The virtual memory subsystem abstracts logical data addresses from their physical location by creating a directory of data locations. In modern OSs, a 64-bit virtual address space is used to organize and partition data used by the applications and users. Below this virtual address space lays the physical RAM, which has a much smaller address space. Operating systems and applications use this virtual interface to RAM (called the page table) to look up the physical location of data using a directory rather than requiring massive quantities of RAM just to satisfy each application's memory address space.

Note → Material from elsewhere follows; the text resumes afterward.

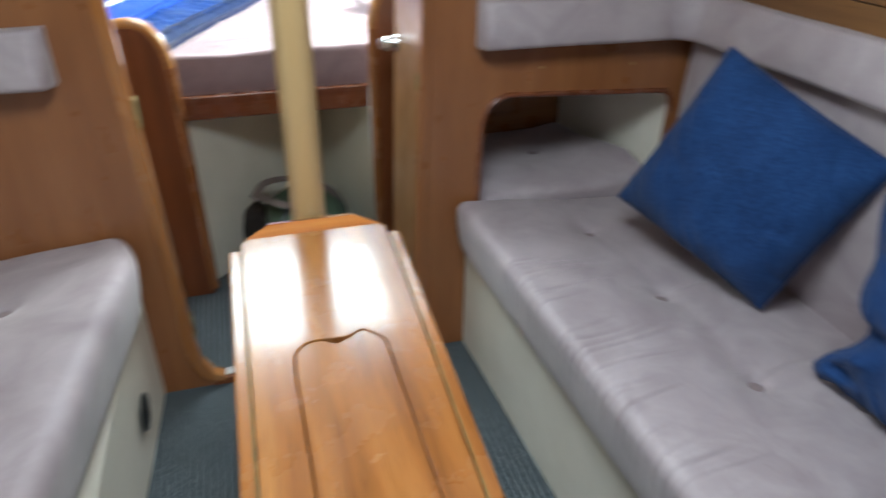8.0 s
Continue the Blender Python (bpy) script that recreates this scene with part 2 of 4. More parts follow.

Similar to page tables in the host virtual memory subsystem, VSL virtualizes Flash via "block tables." VSL translates block requests to physical ioMemory addresses, also analogous to the virtual memory subsystem. It's important to note that these block tables are stored in host memory. This is a key advantage over other solid-state architectures (e.g. SSDs) that store block tables only in embedded RAM, where block tables are accessible only behind legacy storage protocols.

KEY BENEFITS OF VSL

  • Direct storage Access. With VSL, the CPU seamlessly interacts with ioMemory as though it were just another memory tier below DRAM. VSL provides direct access from each CPU core to the Flash media across the system bus, independent of other cores, and in parallel. This access results in extremely low latency, near linear performance scaling, and minimal performance degradation with mixed read/write workloads.
Without VSL, SSDs must serialize access through RAID controllers and use embedded processors to perform block mapping. As data is copied and re-copied through multiple layers of memory and embedded processors, the result is unnecessary context switching, queuing bottlenecks, and I/O storms, which all increase latency.